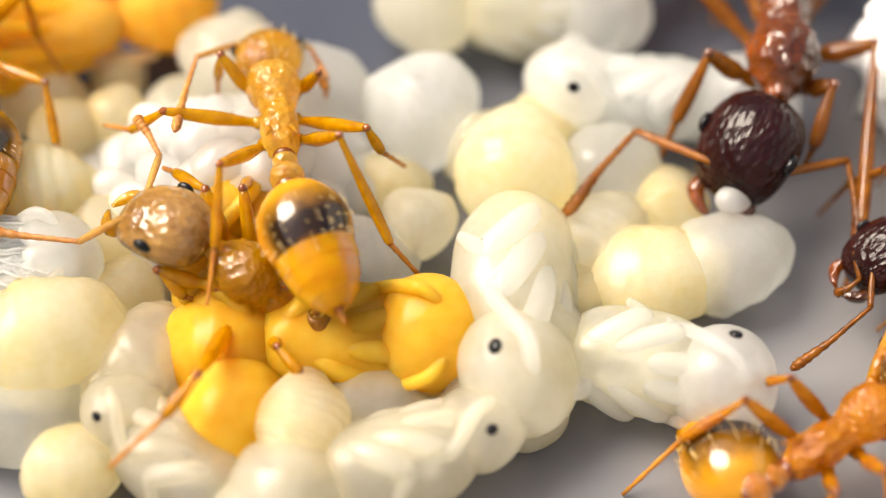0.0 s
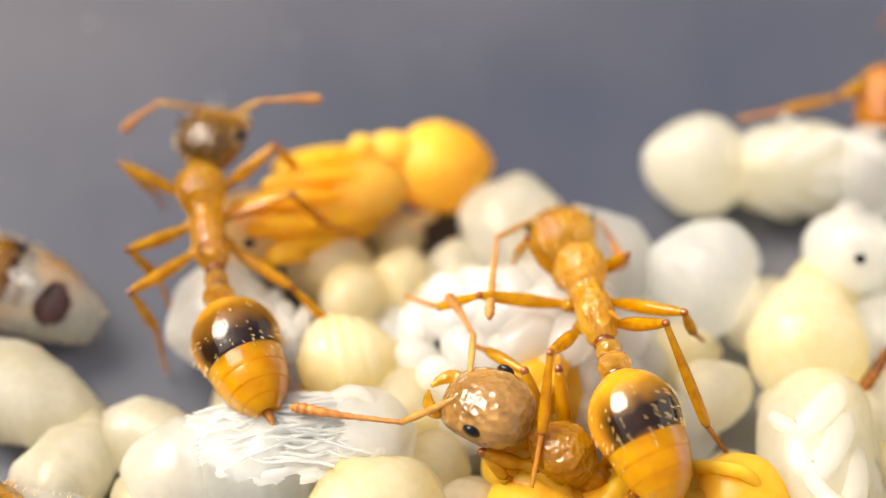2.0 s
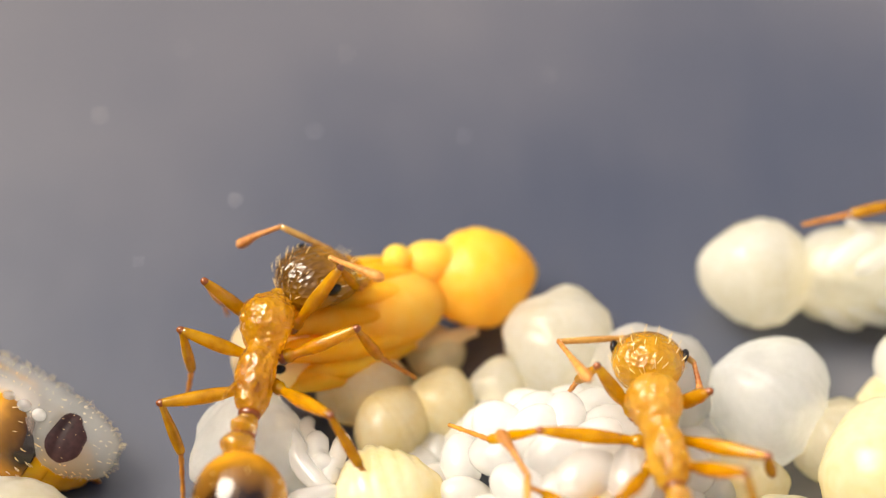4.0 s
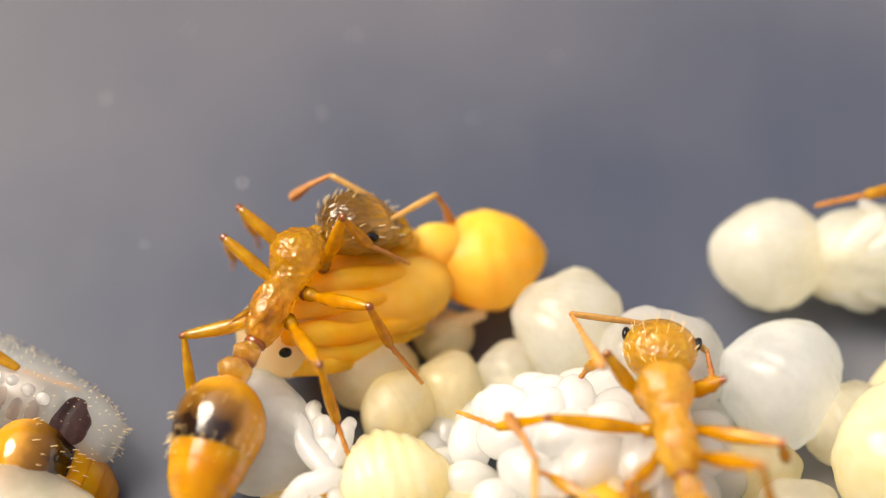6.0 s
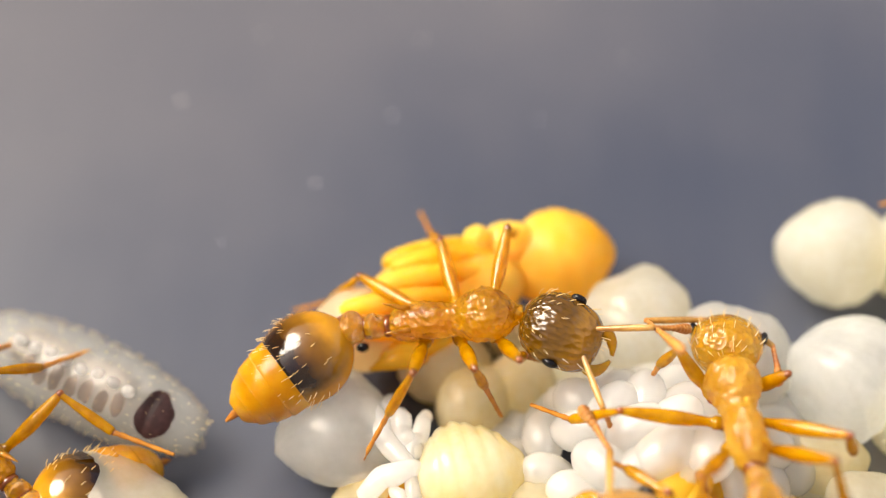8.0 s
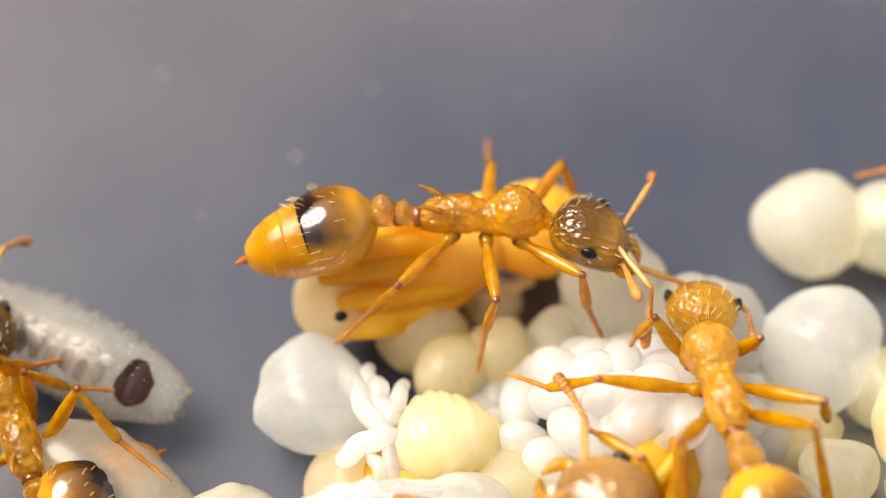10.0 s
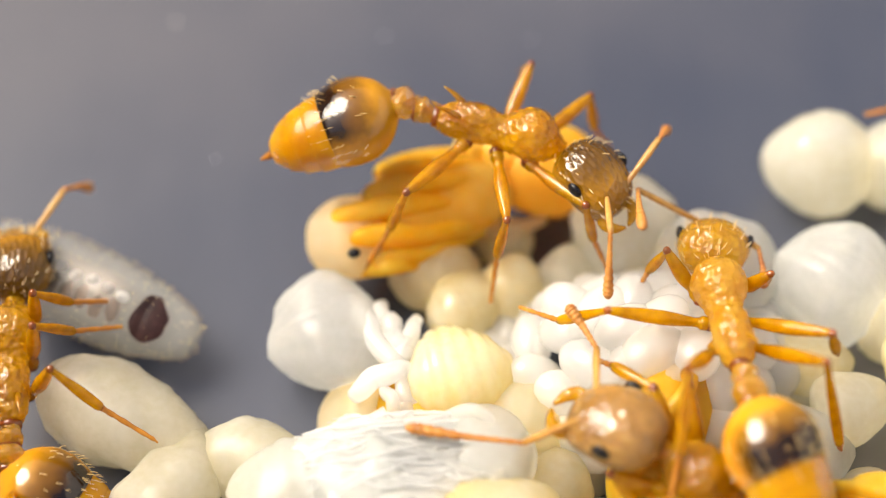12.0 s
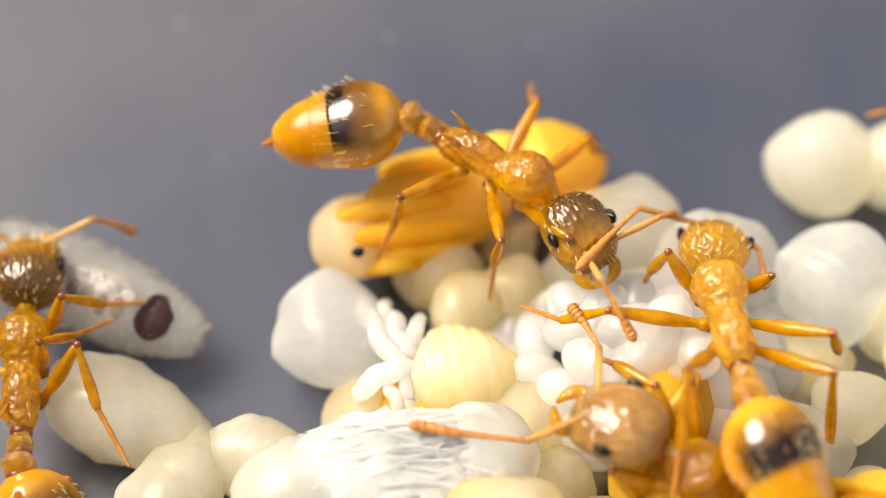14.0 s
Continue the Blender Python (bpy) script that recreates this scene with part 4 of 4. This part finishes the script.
B_FEET = {"FL": ((0, 1.90, -1.50, 1.1), (14, 1.96, -1.74, 1.15)), "FR": ((0, 3.22, -1.42, 1.0), (14, 3.36, -1.6, 1.0)), "ML": ((0, 0.58, -1.98, 1.25), (14, 0.58, -1.98, 1.25)),
          "MR": ((0, 4.22, -2.55, 1.2), (14, 4.22, -2.6, 1.2)), "HL": ((0, 2.06, -4.72, 1.5), (14, 2.1, -4.7, 1.5)),
          "HR": ((0, 4.47, -4.01, .9), (3.2, 4.47, -4.01, .9), (5.3, 4.3, -3.8, .7), (10.3, 4.3, -3.6, .5), (12.5, 4.26, -3.44, .35), (14, 4.1, -3.30, .2))}
# seconds, elbow and tip of the antenna that feels for the other ant's head
B_REACH = (
    (0, (1.73, -1.44, 1.89), (1.6, -2.74, 2.09)),
    (2.0, (1.72, -1.53, 1.89), (1.59, -2.83, 2.09)),
    (3.0, (1.67, -1.15, 1.52), (2.1, -2.08, 2.35)),
    (5.5, (1.92, -1.06, 1.81), (2.07, -2.16, 2.52)),
    (6.0, (1.87, -0.99, 1.74), (2.12, -2.1, 2.41)),
    (6.5, (2.33, -1.16, 2.24), (1.8, -1.68, 3.33)),
    (7.0, (1.96, -0.91, 1.94), (2.27, -1.85, 2.81)),
    (7.5, (1.96, -1.06, 1.93), (2.25, -2.04, 2.76)),
    (8.0, (1.91, -1.18, 1.8), (2.17, -2.14, 2.67)),
    (10.5, (1.92, -0.81, 1.95), (1.92, -1.9, 2.7)),
    (11, (2.0, -0.97, 2.06), (1.97, -2.11, 2.72)),
    (11.5, (1.9, -0.81, 1.91), (1.95, -1.97, 2.54)),
    (12, (1.96, -0.83, 2.0), (1.89, -1.92, 2.75)),
    (12.25, (2.09, -1.04, 2.14), (1.5, -1.99, 2.84)),
    (12.5, (2.26, -1.25, 2.22), (1.17, -1.89, 2.59)),
    (13, (2.37, -1.26, 2.28), (1.16, -1.64, 1.94)),
    (13.5, (2.21, -1.25, 2.2), (1.08, -1.93, 2.19)),
    (14, (1.94, -1.08, 1.98), (1.16, -2.12, 2.23)),
)
_, g, p, n, h, _ = B_ROWS[0]
ant_upper = ant("pale amber ant standing on the egg heap", g, p, n, h,
    {"FL": ((2.05, -1.62, 2.12), (1.95, -1.52, 1.6), (1.90, -1.50, 1.1)), "FR": ((3.20, -1.85, 2.08), (3.26, -1.6, 1.5), (3.22, -1.42, 1.0)),
     "ML": ((1.46, -2.50, 2.15), (0.99, -2.34, 1.6), (0.58, -1.98, 1.25)), "MR": ((3.79, -2.77, 2.2), (3.96, -2.80, 1.8), (4.22, -2.55, 1.2)),
     "HL": ((2.21, -3.53, 2.5), (2.15, -4.24, 1.9), (2.06, -4.72, 1.5)), "HR": ((3.51, -3.2, 2.6), (4.07, -3.95, 1.6), (4.47, -4.01, .9))},
    (((1.69, -1.20, 1.6), (1.23, -1.9, 1.5)), ((3.04, -.95, 1.5), (3.24, -1.4, 1.4))), PALE_ANT, seed=4, jointed=(1.0, 1.32))
young = ant("milky-headed young ant crouching beneath another ant", (3.40, -4.72, .85), (2.87, -4.46, .85), (2.11, -4.14, 1.7), (1.64, -3.91, 1.8),
    {"FL": ((1.5, -4.33, 1.6), (1.76, -4.48, 1.3), (1.87, -4.46, 1.2)), "FR": ((1.99, -3.44, 1.9), (1.58, -3.04, 1.7), (1.42, -2.9, 1.6)),
     "ML": ((2.07, -5.76, 1.75), (1.72, -6.13, 1.50), (1.13, -6.56, 1.15)), "MR": ((2.39, -3.35, 1.8), (2.41, -3, 1.5), (2.38, -2.86, 1.2)),
     "HL": ((2.84, -5.13, 1.3), (3.1, -5.41, 1.2), (3.26, -5.49, 1.1)), "HR": ((3.2, -4.0, 1.6), (3.5, -3.9, 1.2), (3.7, -3.8, 1.0))},
    (((.57, -3.95, 1.6), (-.72, -3.75, 1.6)), ((1.4, -2.87, 1.8), (1.09, -2.37, 1.9))), MILKY_ANT, 1.12, seed=5, hairy=False)
young["gaster"].matrix_basis = young["gaster"].matrix_basis @ Matrix.Scale(.74, 4)
ant("large dark red ant with ribbed black head", (9.5, 2.3, 1.2), (9.15, .75, 1.5), (8.74, -1.55, 1.6), (8.36, -2.33, 1.4),
    {"FR": ((7.87, -1.36, 1.9), (7.51, -1.84, 1.2), (7.31, -2.11, .6)), "FL": ((9.36, -1.66, 1.7), (9.15, -2.22, 1.2), (9.08, -2.26, .8)),
     "MR": ((7.6, .3, 1.9), (7.0, .3, 1.3), (6.3, .2, .9)), "ML": ((9.97, -1.0, 1.7), (9.65, -3.2, .9), (9.56, -3.58, .1)),
     "HR": ((8.0, 1.2, 1.9), (7.6, 1.8, .9), (7.4, 2.2, .1)), "HL": ((10.2, .9, 1.9), (10.6, 1.4, .9), (10.8, 1.8, .1))},
    (((9.53, -2.42, 1.2), (9.6, -3.52, .8)), ((7, -2.07, 1.3), (6.1, -3.17, 1))), DARK_ANT, 1.4, seed=6, hairy=False)
ant("orange ant with glossy dark gaster on the bare floor", (7.85, -6.4, .75), (8.5, -6.36, .95), (9.72, -5.60, 1.05), (10.02, -5.05, .95),
    {"FL": ((9.75, -4.75, 1.4), (9.85, -4.4, .8), (9.9, -4.1, .05)), "FR": ((9.9, -6.2, 1.4), (10.3, -6.3, .8), (10.7, -6.3, .05)),
     "ML": ((8.39, -5.69, 1.6), (8.1, -5.3, .8), (7.8, -5.0, .05)), "MR": ((9.3, -6.7, 1.4), (9.5, -7.1, .8), (9.6, -7.5, .05)),
     "HL": ((7.9, -5.9, 1.5), (7.3, -6.0, .8), (6.7, -6.3, .05)), "HR": ((8.8, -6.83, 1.2), (8.64, -7.0, .7), (8.5, -7.3, .05))},
    (((9.95, -4.5, 1.2), (10.1, -4.0, .8)), ((10.4, -4.6, 1.2), (10.8, -4.2, .8))), ORANGE_ANT, 1.02, seed=7)


ant("orange ant at the brood's edge reaching out a leg", (-5.9, -6.9, .8), (-5.5, -6.5, 1.0), (-4.4, -5.3, 1.1), (-4.1, -4.9, 1.0),
    {"FR": ((-3.12, -5.37, 1.25), (-2.89, -5.37, 0.9), (-2.5, -5.38, 0.5)), "FL": ((-5.0, -4.6, 1.4), (-5.1, -4.1, .8), (-5.2, -3.9, .05)), "MR": ((-4.3, -6.4, 1.4), (-4.0, -6.7, .8), (-3.8, -7.0, .05)),
     "ML": ((-5.6, -5.3, 1.4), (-5.9, -4.8, .8), (-6.2, -4.6, .05)), "HR": ((-4.8, -6.9, 1.4), (-4.7, -7.4, .8), (-4.6, -7.8, .05)), "HL": ((-5.9, -5.9, 1.4), (-6.5, -6.0, .8), (-6.9, -6.2, .05))},
    (((-4.6, -4.5, 1.1), (-4.6, -4.0, .8)), ((-3.7, -5.2, 1.1), (-3.4, -5.4, .9))), ORANGE_ANT, seed=8)
ant("dark reddish-brown ant walking on the floor by cotton", (12.3, -2.2, .8), (11.7, -2.6, 1.0), (10.25, -3.45, 1.1), (9.8, -3.7, 1.0),
    {"FR": ((10.2, -4.4, 1.4), (9.9, -4.8, .8), (9.7, -5.1, .05)), "FL": ((9.9, -2.7, 1.4), (9.6, -2.5, .8), (9.4, -2.4, .05)), "MR": ((11.0, -4.2, 1.4), (11.0, -4.6, .8), (11.0, -5.0, .05)),
     "ML": ((10.6, -2.2, 1.3), (10.4, -1.9, .8), (10.2, -1.9, .05)), "HR": ((11.8, -3.8, 1.4), (12.2, -4.1, .8), (12.6, -4.3, .05)), "HL": ((11.0, -1.9, 1.4), (11.0, -1.7, .9), (11.1, -1.9, .05))},
    (((9.56, -4.4, 1), (8.65, -4.99, 0.6)), ((9.5, -4.0, 1.0), (9.2, -4.15, .9))), DARK_ANT, seed=9, hairy=False)

ant("orange-brown ant reaching a leg over a far pupa", (9.7, 2.9, .8), (9.0, 2.55, 1.0), (7.3, 1.85, 1.2), (7.1, 1.3, 1.1),
    {"FR": ((6.25, .98, 1.62), (5.55, .86, 1.5), (4.95, .76, 1.42)), "FL": ((8.1, 1.3, 1.6), (8.3, 1.0, .9), (8.4, .8, .05)), "MR": ((7.9, 3.0, 1.5), (7.7, 3.4, .8), (7.6, 3.7, .05)),
     "ML": ((8.7, 1.7, 1.5), (9.0, 1.4, .8), (9.2, 1.2, .05)), "HR": ((8.4, 3.5, 1.5), (8.3, 4.1, .8), (8.2, 4.6, .05)), "HL": ((9.5, 2.1, 1.5), (10.0, 1.9, .8), (10.4, 1.7, .05))},
    (((7.5, 1.0, 1.3), (7.9, .7, .9)), ((7.6, 1.3, 1.3), (7.9, .9, 1.2))), dict(ORANGE_ANT, head=ORANGE, leg=AMBER_LEG, head_label="orange-brown head"), 1.1, seed=10)

# ---------------------------------------------------------------- what moves
def drive(made, rows, feet):
    """Keys body, head, gaster and legs of an ant along its rows."""
    body, head, gaster = [], [], []
    limbs = {k: ([], []) for k in feet}
    for t, g, p, n, h, roll in rows:
        bf = body_frame(p, n, roll)
        inv = bf.inverted()
        body.append((t, scaled(bf)))
        head.append((t, scaled(axis_frame((.78, 0, 0), (inv @ Vector(h)) - Vector((.78, 0, 0))))))
        gp = Vector((-1.33, 0, -.03))
        gaster.append((t, scaled(axis_frame(gp, gp - inv @ Vector(g)))))
        for k, (th, sh) in limbs.items():
            _, _, hip, a, b, pole = made["legs"][k]
            m1, m2 = leg_poses(hip, inv @ foot_at(feet[k], t), a, b, pole)
            th.append((t, scaled(m1)))
            sh.append((t, scaled(m2)))
    walk(made["root"], body)
    walk(made["head"], head)
    walk(made["gaster"], gaster)
    for k, (th, sh) in limbs.items():
        walk(made["legs"][k][0], th)
        walk(made["legs"][k][1], sh)


def sway(feeler, rows):
    """Swings an antenna about its root: seconds, turn, lift."""
    at = feeler.matrix_basis.translation.copy()
    walk(feeler, [(t, Matrix.Translation(at) @ pose(0, 0, 0, 0, lift, turn)) for t, turn, lift in rows])


def reach(feeler, rows, track):
    """Points scape and club of a jointed antenna at an elbow and a tip, on a head that moves along its rows."""
    scape, club, base, e0, c0 = feeler
    upper, outer = [], []
    for t, elbow, tip in track:
        p, n, h = [foot_at([(r[0], *r[k]) for r in rows], t) for k in (2, 3, 4)]
        bf = body_frame(p, n)
        neck = Vector((.78, 0, 0))
        inv = (bf @ axis_frame(neck, bf.inverted() @ h - neck)).inverted()
        e = (inv @ Vector(elbow) - base).normalized() * e0.length
        c = inv @ Vector(tip) - base - e
        upper.append((t, scaled(Matrix.Translation(base) @ e0.rotation_difference(e).to_matrix().to_4x4())))
        outer.append((t, scaled(Matrix.Translation(base + e) @ c0.rotation_difference(c).to_matrix().to_4x4())))
    walk(scape, upper)
    walk(club, outer)


def motions():
    drive(ant_walker, A_ROWS, A_FEET)
    drive(ant_side, G_ROWS, G_FEET)
    drive(ant_upper, B_ROWS, B_FEET)
    sway(ant_walker["feelers"][0], ((0, 30, 0), (1.5, 60, 0), (3, 108, -32), (5.3, 84, 32), (6.5, 110, 0), (6.75, 72, 24), (7.0, 28, 48), (7.5, 0, 10), (8.2, -25, 0), (10.3, 40, 0), (11.5, 52, -8), (12.5, 60, 0), (14, 45, 10)))
    sway(ant_walker["feelers"][1], ((0, -20, 0), (1.5, -30, -20), (3, -60, -64), (5.3, -12, -40), (5.65, 28, -8), (6.0, 62, 16), (6.5, 36, -40), (7.0, -28, 0), (7.5, -40, 20), (8.2, 5, 0), (10.3, -4, 24), (11.5, 10, -10), (12.5, -20, 8), (13.3, 10, -10), (14, 30, -20)))
    reach(ant_upper["feelers"][0], B_ROWS, B_REACH)
    sway(ant_side["feelers"][0], ((0, 0, 0), (5.3, 15, 0), (8.2, -15, 5), (10.3, 10, 0), (12.5, -10, 5), (14, 10, 0)))
    sway(ant_side["feelers"][1], ((0, 0, 0), (5.3, -15, 0), (8.2, 15, 5), (10.3, -20, 5), (12.5, 10, 5), (14, -30, 10)))


motions()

------------

_Goal of the exercise_
Go through the listing above and return every line where the word "that" occurs.

_The output_
Continue the Blender Python (bpy) script that recreates this scene with part 4 of 4. This part finishes the script.
# seconds, elbow and tip of the antenna that feels for the other ant's head
    """Points scape and club of a jointed antenna at an elbow and a tip, on a head that moves along its rows."""